Rehkitzrettung Wümme

Die „Kitzretter“ im Einsatz

Entweder früh morgens, kurz vor Sonnenaufgang, oder an kühlen Tagen auch in der Abenddämmerung, beginnen die Einsätze der Rehkitzrettung Wümme. In dem eingetragenen Verein haben sich vor drei Jahren Landwirte, Jäger und zahlreiche ehrenamtliche Helfer zusammengeschlossen, um Rehkitze noch vor der ersten Wiesenmahd mit modernstem Equipment ausfindig zu machen und vor dem sicheren Mähtod zu bewahren.

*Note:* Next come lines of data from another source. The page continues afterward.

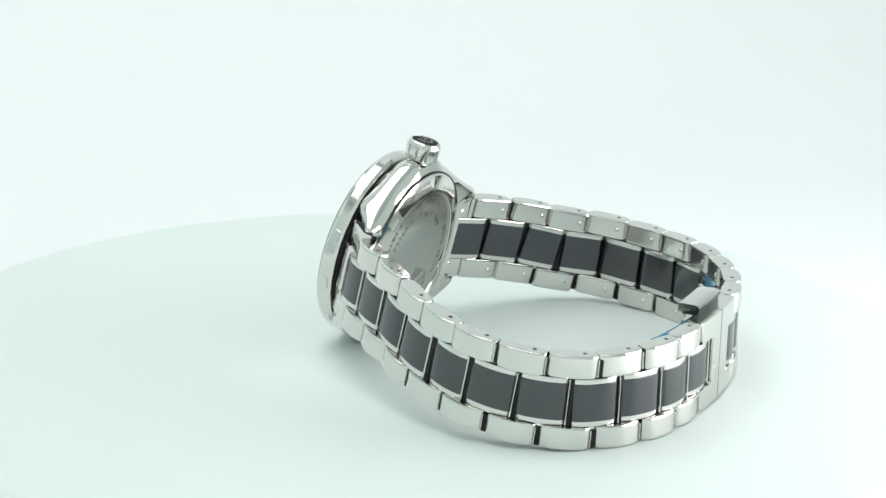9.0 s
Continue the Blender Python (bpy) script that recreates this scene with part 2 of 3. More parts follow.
def build_bezel():
    bm = bmesh.new()
    lathe(bm, [(15.6, 1.15), (16.0, 1.1), (16.2, 0.6), (16.25, -0.8), (16.12, -1.3), (15.88, -1.5), (14.0, -1.3), (14.0, 1.15)], 160)
    bezel = part("bezel", bm, STEEL, watch, "polished steel bezel with grip studs", CASE_M, 14)
    bm = bmesh.new()
    lathe(bm, [(14.0, -0.5), (15.86, -0.5), (15.86, -1.5), (15.6, -1.77), (14.1, -2.3), (13.86, -2.33)], 160)
    part("bezel_insert", bm, BEZEL_BLACK, bezel, "glossy black ceramic bezel ring", None, 12)
    bm = bmesh.new()
    lathe(bm, [(13.84, -0.4), (13.84, -2.38), (13.7, -2.5), (13.45, -2.46), (13.4, -2.2), (13.4, -0.4)], 160)
    part("crystal_rim", bm, STEEL, bezel)
    # Black ring in place of the shade in the groove under the bezel.
    bm = bmesh.new()
    lathe(bm, [(14.0, 1.1), (15.3, 1.1), (15.3, 1.6), (14.0, 1.6)], 128)
    part("bezel_gap_shade", bm, GAP_SHADE, bezel, "black ring painted as the shade in the groove under the bezel")
    # Grip studs on the bezel's steel edge.
    bm0 = bmesh.new()
    prism(bm0, [(-1.2, -0.35), (1.2, -0.35), (1.0, 0.55), (-1.0, 0.55)], lambda u, v, h: (h, v, u), 16.1, 16.36, 0.1)
    stud = to_mesh("grip_stud", bm0, STEEL)
    for k in range(12):
        piece("grip_stud", stud, bezel, pose(0, 0, 0, 0, 30 * k + 15, 0))
    # Minute numerals and ticks on the sloping ceramic ring.
    for k in range(12):
        deg = 30 * k
        slope = 0.53 / 1.5

        def put(u, v, h, deg=deg):
            way = -1 if deg in (120, 240) else 1
            r = 14.85 + v * way
            t = radians(deg) + way * u / 14.85
            return (-r * math.cos(t), -2.3 + (r - 14.1) * slope - h, r * math.sin(t))

        bm = bmesh.new()
        if k in (2, 4, 8, 10):
            text_into(bm, str(5 * k), 2.15, put, 0.05)
            part("numeral", bm, NUMERAL, bezel)
        elif k != 0:
            prism(bm, [(-0.09, -0.6), (0.09, -0.6), (0.09, 0.6), (-0.09, 0.6)], put, 0.0, 0.05)
            part("tick", bm, NUMERAL, bezel)
    bm = bmesh.new()
    lathe(bm, [(0.01, -2.4), (13.4, -2.4), (13.4, -1.7), (0.01, -1.7)], 96, closed=False)
    crystal = part("crystal", bm, GLASS, bezel, "clear flat sapphire crystal")
    crystal.visible_shadow = False


build_bezel()

DIAL_Y = 0.25


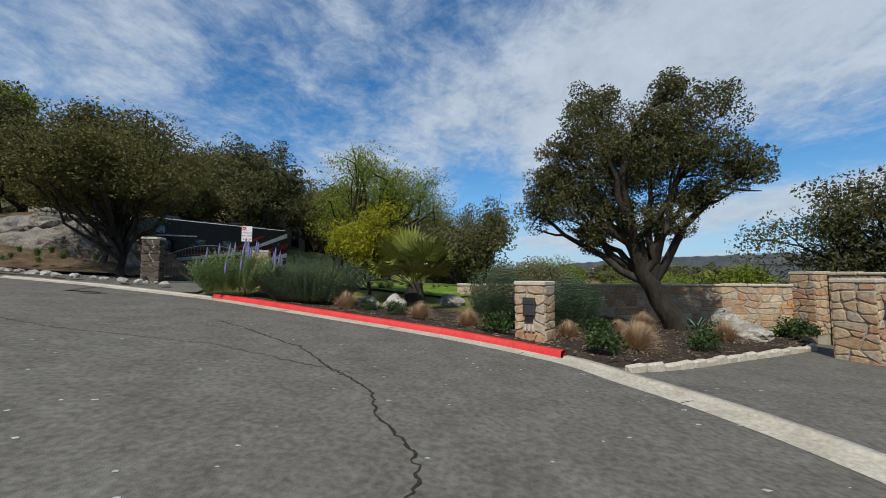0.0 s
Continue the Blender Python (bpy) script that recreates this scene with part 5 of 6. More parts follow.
def spiky_bush(x, y, w, d, h, n, mat, label, seed, flowers=0, lean=0.25, z=None):
    """A bush of upright leafy spikes, some with flower spires."""
    r = np.random.default_rng(seed)
    z = bed_z(x, y) if z is None else z
    root = empty("spiky_bush", Matrix.Translation((x, y, z)), label, "shrub")
    VV, FF, FV, FFl, m, q = [], [], [], [], 0, 0
    for i in range(n):
        a, k = r.uniform(0, 6.28), math.sqrt(r.random())
        px, py = math.cos(a) * k * w / 2, math.sin(a) * k * d / 2
        top = h * (1 - 0.45 * k * k) * r.uniform(0.82, 1.08)
        tip = np.array([px * (1 + lean), py * (1 + lean), top])
        b = np.array([px * 0.75, py * 0.75, top * r.uniform(0.0, 0.35)])
        steps = 40
        t = np.linspace(0.0, 1.0, steps)
        ang = np.arange(steps) * 2.4 + a
        c = b + (tip - b) * t[:, None]
        L = (0.11 * (1 - 0.65 * t))[:, None]
        o = np.stack([np.cos(ang), np.sin(ang), 0.55 + 0 * ang], -1)
        s = np.stack([-np.sin(ang), np.cos(ang), 0 * ang], -1) * 0.016
        V = np.stack([c - s, c + s, c + o * L + s * 0.4, c + o * L - s * 0.4], 1).reshape(-1, 3)
        VV.append(V)
        FF.append(np.arange(len(V)).reshape(-1, 4) + m)
        m += len(V)
        if i < flowers:
            g, F = tube([tip + (0, 0, -0.05), tip + (0.01, 0, 0.08), tip + (0.015, 0.01, 0.2), tip + (0.02, 0.01, 0.32)], [0.022, 0.034, 0.026, 0.006], 6)
            thing_np("flower_spire", g, F, M_PURPLE, root)
    for V, F in zip(VV, FF):
        V[:, 2] = np.maximum(V[:, 2], 0.0)
        thing_np("stem", V, F - F.min(), mat, root)
    return root


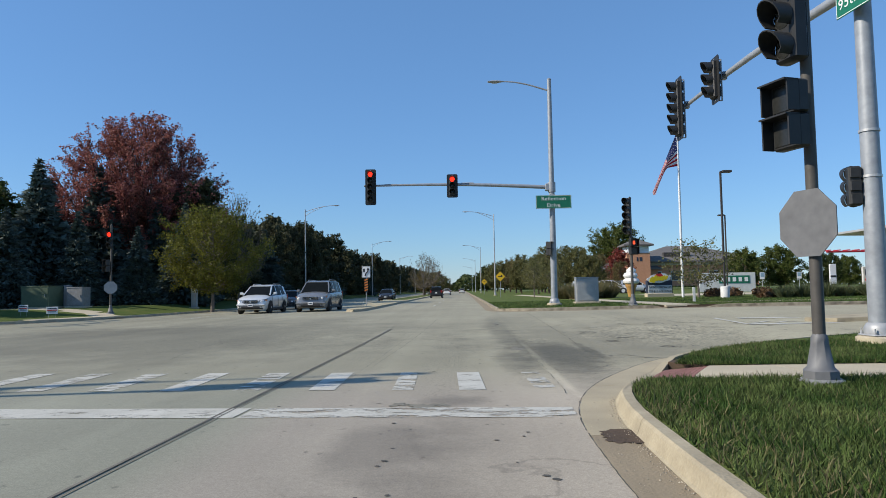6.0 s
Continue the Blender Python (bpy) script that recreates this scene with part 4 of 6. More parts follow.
# Far pole with the lit heads over the road.
far_pole = mast_pole(ground_at(6.62, 106.6), "tall galvanised signal pole with two lit red heads", 12.95, 6.72, (-10.7, 0, 7.0),
                     [(0.965, 5, 0, 0), (0.525, 3, 0, 0)], (12.3, 2.75, 0.62, 180))
name_plate(far_pole, (0.05, -0.3, 5.84), 0, ("Reflection", "Drive"), 2.0, 0.76, 0.30)
for z in (5.85, 6.25):
    part("plate_bracket", Shape().box((0, -0.22, z), (0.3, 0.14, 0.06)), "galv", far_pole)
walk_signal(far_pole, (-0.28, -0.15, 3.2), 60)
for share in (0.45, 0.86):
    part("arm_sensor", Shape().box((-10.7 * share, 0, 7.05), (0.75, 0.12, 0.06), bev=0.02), "galv", far_pole)

# Right near pole; its arm spans the side street.
right_pole = mast_pole(ground_at(9.48, 81.4), "tall galvanised signal pole with an arm over the side street", 13.2, 7.1, (-0.6, 9.1, 7.05),
                       [(0.96, 5, None, -90), (0.66, 3, None, -90)])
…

Im Mai und Juni setzen die Rehricken ihre Kitze, fast zeitgleich findet in der Regel die erste Wiesenmahd statt. Während die Ricke nach Futter sucht, wird das Kitz im vermeintlich sicheren hohen Gras zurückgelassen. Durch den angeborenen Drückinstinkt verhält sich das Rehkitz bei Gefahr ruhig, presst sich ganz nah an den Boden und wartet auf die Rückkehr der Mutter. Der Drückinstinkt verliert sich nach den ersten drei bis vier Lebenswochen. Das Rehkitz jedoch verlässt sich auf diese Art der Tarnung und bleibt weiterhin bei Gefahr ganz still liegen. Es springt erst auf, wenn die Gefahr bis auf wenige Meter herangekommen ist. Für Fressfeinde noch ausreichend, jedoch nicht für die schnellen Mähmaschinen, denen es so schutzlos ausgeliefert ist.
Den eventuellen Tod der Rehkitze und auch anderer Jungtiere wollten die Mitglieder der Rehkitzrettung Wümme e.V. 2021 nicht mehr hinnehmen sowie für die Landwirte mehr Sicherheit und Zeitersparnis beim Aufspüren der Tiere bieten. In dem Zusammenschluss wird seitdem gemeinsam an einem Strang gezogen. „Früher sind wir in größeren Gruppen und mit unseren Hunden über die Wiesen gelaufen, um die Kitze aufzuspüren. Jetzt melden wir unser Mähvorhaben kurzfristig an und erzielen somit ein deutlich schnelleres und effektiveres Ergebnis“, berichten die Bauern Jürgen Drewes sowie Klaus und Christian Kropp.
Mithilfe von Drohnen (Quadrocoptern), die mit einer Wärmebildkamera ausgestattet sind, werden in den frühen Morgenstunden oder am späten Abend die Grünlandflächen der Oberneulander und Borgfelder Landwirte abgesucht. Systematisch wird die Drohne von den Piloten, u.a. Niklas Meier und Sven Sinning, über die Wiese gelenkt – immer ein Auge auf dem Bildschirm der Wärmebildkamera. Ist ein Wärmepunkt in der Wiese ausgemacht, machen sich 2-3 Helfer auf den Weg zur Fundstelle. Über ein Funkgerät werden sie dabei vom Drohnenpiloten gelenkt. Ist das Kitz in der Wiese ausfindig gemacht, wird es mittels eines großen Korbes gesichert. Dieser wird mit Zeltheringen fixiert und mit einer langen Stange gut kenntlich gemacht. So sieht der Landwirt beim zeitnahen Mähen gleich, an welcher Stelle sich das Kitz befindet und kann den Liegeort beim Mähen auslassen.
Anschließend wird der Korb wieder entfernt. Je nach Alter, Größe und Mobilität des Rehkitzes bleibt es weiterhin still liegen, läuft selbstständig weg oder wird fachgemäß (ohne direkten Körperkontakt), durch die Verwendung einer großen Menge Gras, an einer sicheren Stelle wieder abgelegt. Aber nicht nur die Rehkitze profitieren von der Rettungsaktion. So konnten auch Junghasen, Igel und zahlreiche Vogelgelege gesichert und gerettet werden.
Die Finanzierung der Drohnen mit Wärmebildkamera – es wird eine vierte Drohne benötigt, um wirklich alle Flächen abfliegen zu können – die Schulung der Drohnenpiloten, die Anschaffung sonstiger Hilfsmittel und die Gewinnung tatkräftiger Mitglieder sind eine große Herausforderungen für den eingetragenen Verein.
„Nur durch begeisterte Mitglieder, die uns bei der Rettung tatkräftig unterstützen sowie eine gute Ausrüstung können wir möglichst viele Kitze retten“, erklärt Alexander von Plato, der als Nachbar von Landwirt und Drohnenpilot Niklas Meier zu den engagierten Kitzrettern zählt und in diesem Jahr, gemeinsam mit Sohn Henry (10), bei zahlreichen Einsätzen mitgewirkt hat.